HOME DESKTOP BROADCASTING
"Within five years, all of your favorite television shows will be
produced either by someone you know, or you." While these aren't my
words, I would have only disagreed as far as the time span is
concerned. However after testing some of the new home video
equipment, I agree. Visuals, images or whatever people end up calling
them, big steps forward are being made to replace print around the
world.
Before strenous objections surface let me point out one usually
unobserved fact. Last year 46 million videocassette recorders were
sold on this planet. They can process a vast amount of material.
Viewers are consuming much of this visual media.
But in the marketplace what is really happening? The manufacturers
see that so-called amateur production is many times larger than the
professional television market. While they sell 20,000 professional
TV cameras at $50,000 each, at best a $1 billion market, they are now
selling 46 million home VCRs.
Many of those same people who purchased inexpensive videocassette
recorders are now buying expensive amateur video cameras. At $1,500
each. The amateur market for VCRs last year was worth more than nine
billion dollars. You don't have to be a rocket trajectory scientist
to figure out that the money spent on VCR research and development
(averaging around five percent of total sales) produces more research
money for the amateur market than it does for the professional
market! About $450 million.
Professional equipment R&D can't exceed $50 million.
After operating one of Sony's Hi-Eight, CCD-V101, 8mm cameras in
Europe, Morocco and the Western Sahara for over a month convinced me
that amateur equipment now is as good as professional equipment.
These amateur cameras operate on AC/DC current, from batteries, a car
cigarette lighter or house current. The batteries recharge in one
hour. The Hi Eight records on two-hour video cassettes that are
smaller than normal audio cassettes and have a picture resolution of
500 lines. That's better than your TV set at home picking up
broadcast quality war news from CNN. This camera weighs two pounds!
It picks up pictures in ultra-low light. That's dark. In some
situations the camera is small enough to be practically invisible.
During more than 25 security check points in Morocco, no one enquired
about the camera. With a bulky professional camera I would have
been questioned at the first blockade.
What's coming? The Video Toaster. It does for single video frames
what the kitchen toaster does for bread! It allows the power of the
broadcasting studio to be manipulated by the consumer. It is not
that much different to what happened a few years ago when the Apple
Macintosh changed the face of printing with desktop publishing.
Suddenly desktop published material started to match that of the
professional!
A color-base corrector that costs a TV studio $50,000, is now
available for your home video studio for US $1,500. That evens the
playing field with the professional studios. The Video Toaster also
costs only $1,200 and creates all the flip-flops, visual animation
and high tech razzamatazz seen on broadcast TV, including what your
kids have been weaned on from MTY. Now you can do all that at home.

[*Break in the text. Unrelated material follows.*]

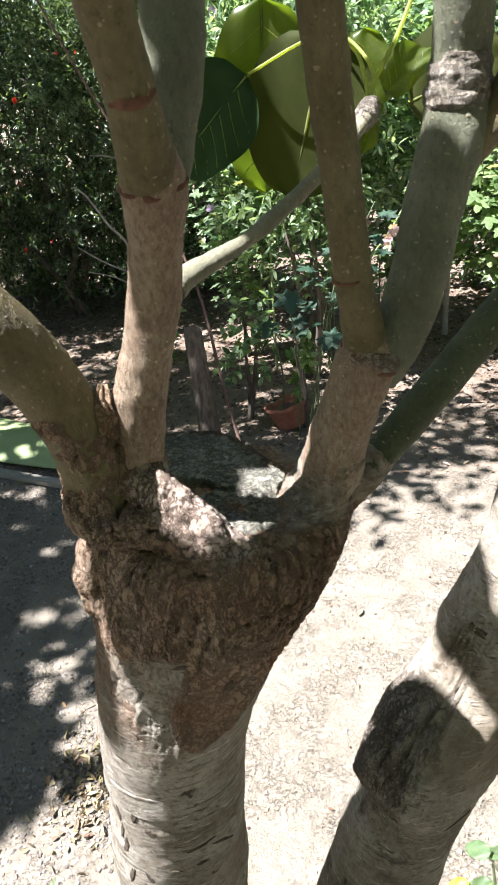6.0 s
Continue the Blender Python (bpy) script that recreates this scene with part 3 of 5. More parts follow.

What's the difference? Not much. What's one of the highest-rated
television shows now on major network TV? "Home Videos". Hollywood
has moved to a desktop in Indian Head, Saskatchewan!
A home video setup, totalling under $15,000 and including a good
computer with color/video interchange like on the Amiga, can now
match to about a 95 percent ratio that of $500,000 worth of
professional video equipment. Naturally, you have to acquire a basic
knowledge of studio techniques and put in some long hours
developing the proper style. Just like occured in professional TV
during their early years. In fact because you have been watching how
it has been done for the past several decades your early productions
will be better than what Milton Berle did in the Fifties.
The only thing holding you back from making a saleable television
show is that you don't think you can do it. Perhaps you can.